(Task statement)
Quote every line below exactly and skip any picture.

(Dataset content)
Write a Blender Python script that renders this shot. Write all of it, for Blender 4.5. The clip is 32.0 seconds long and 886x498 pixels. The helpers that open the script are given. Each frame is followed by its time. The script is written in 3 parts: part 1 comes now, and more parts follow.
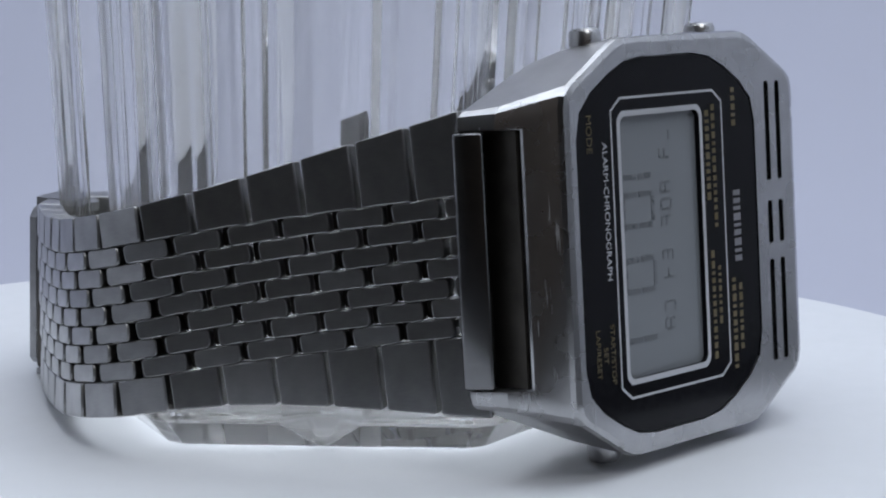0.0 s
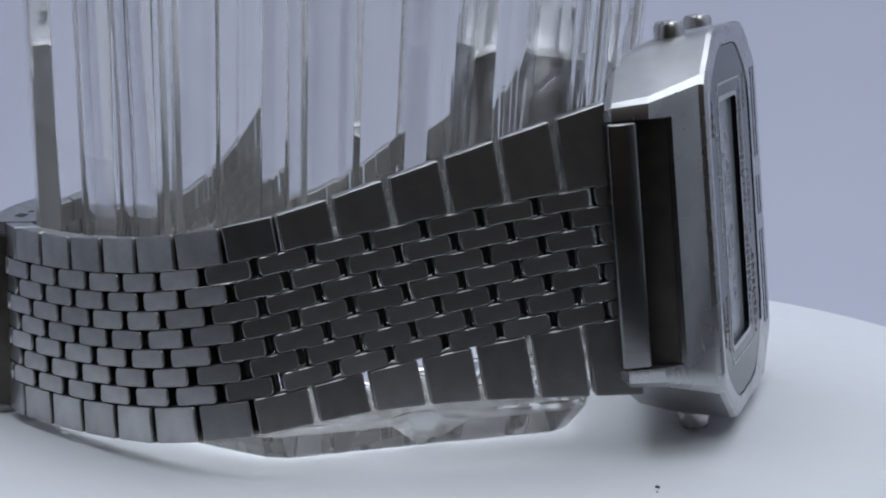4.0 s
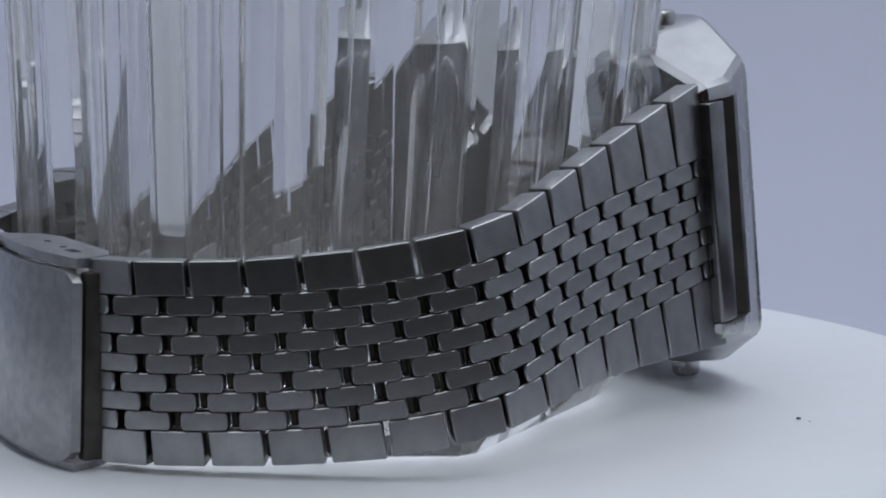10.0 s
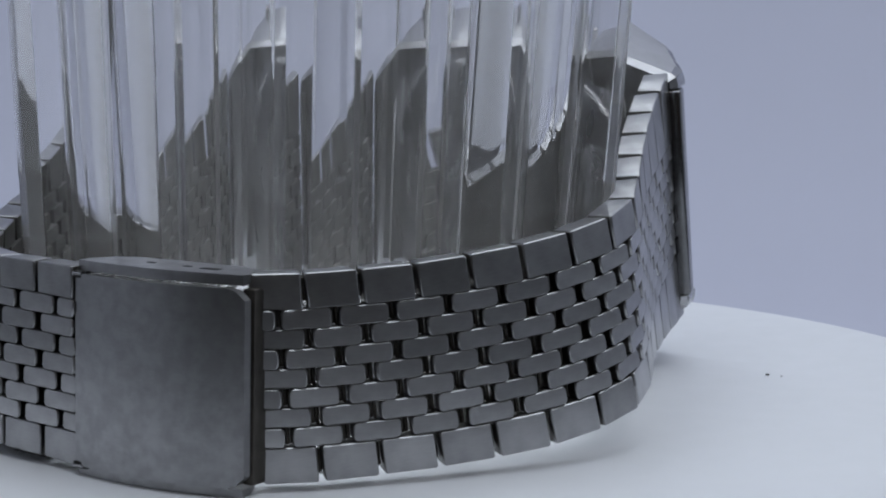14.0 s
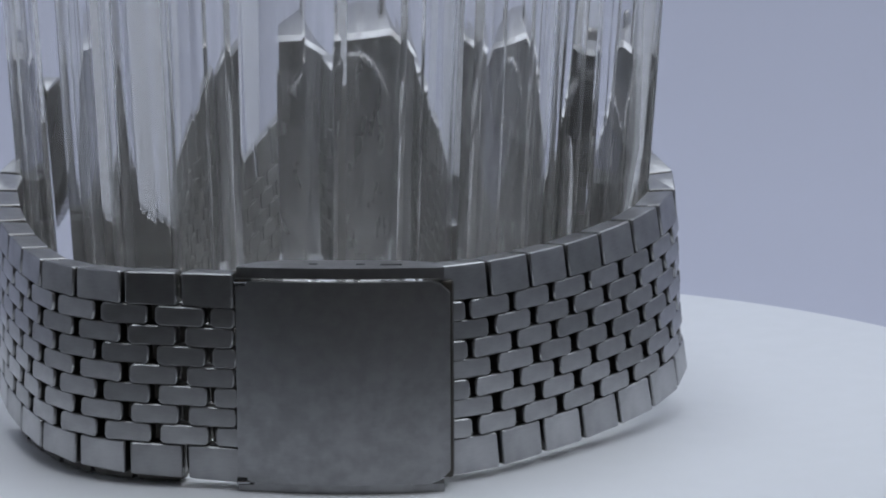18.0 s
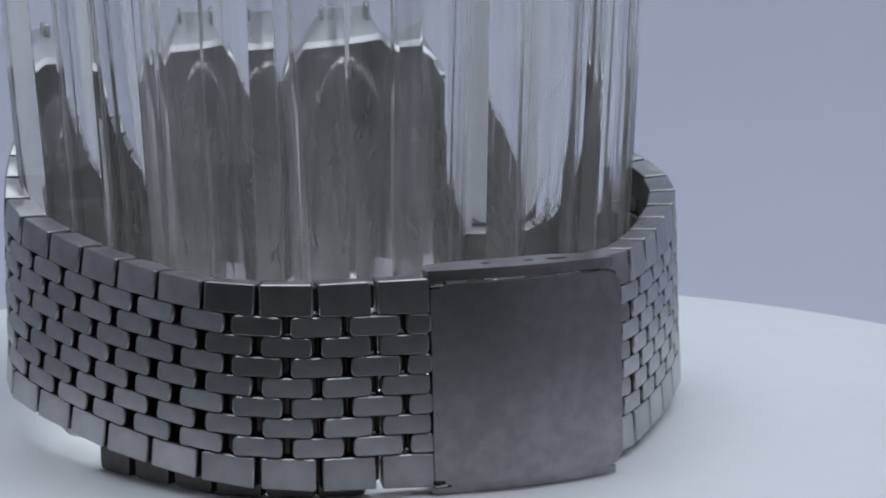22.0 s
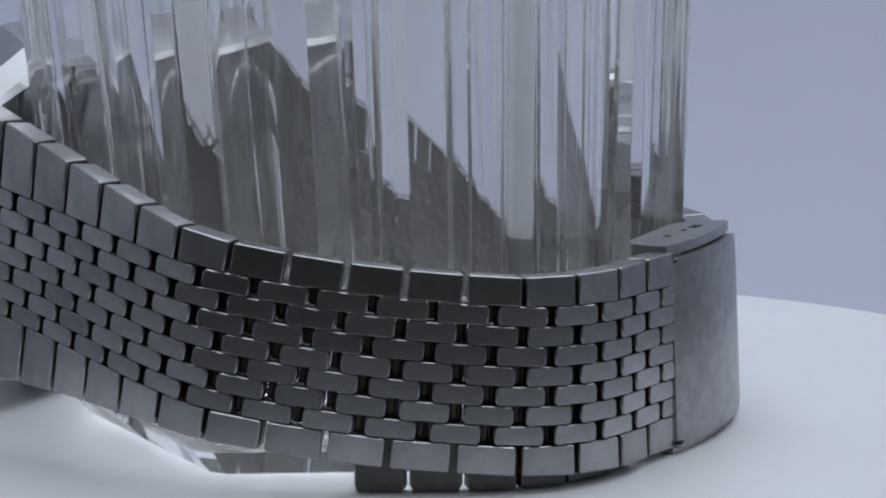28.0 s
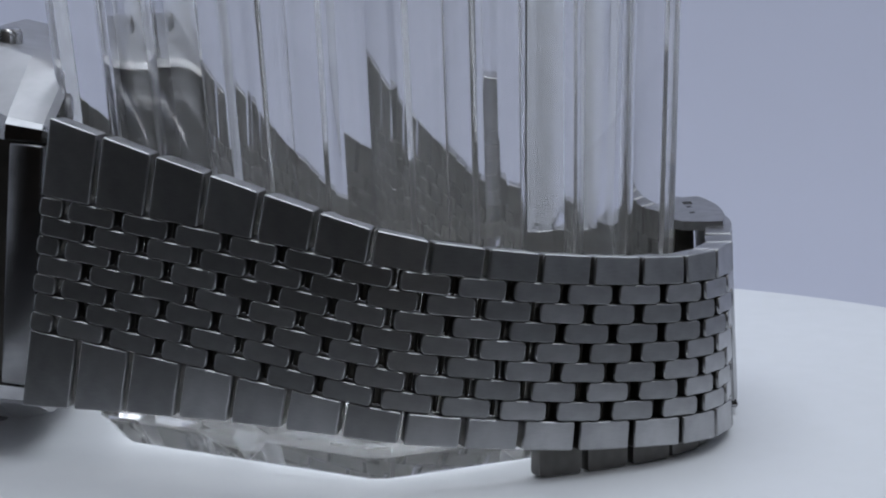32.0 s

(Answer for this exercise)
Write a Blender Python script that renders this shot. Write all of it, for Blender 4.5. The clip is 32.0 seconds long and 886x498 pixels. The helpers that open the script are given. Each frame is followed by its time. The script is written in 3 parts: part 1 comes now, and more parts follow.
0.0 s
4.0 s
10.0 s
14.0 s
18.0 s
22.0 s
28.0 s
32.0 s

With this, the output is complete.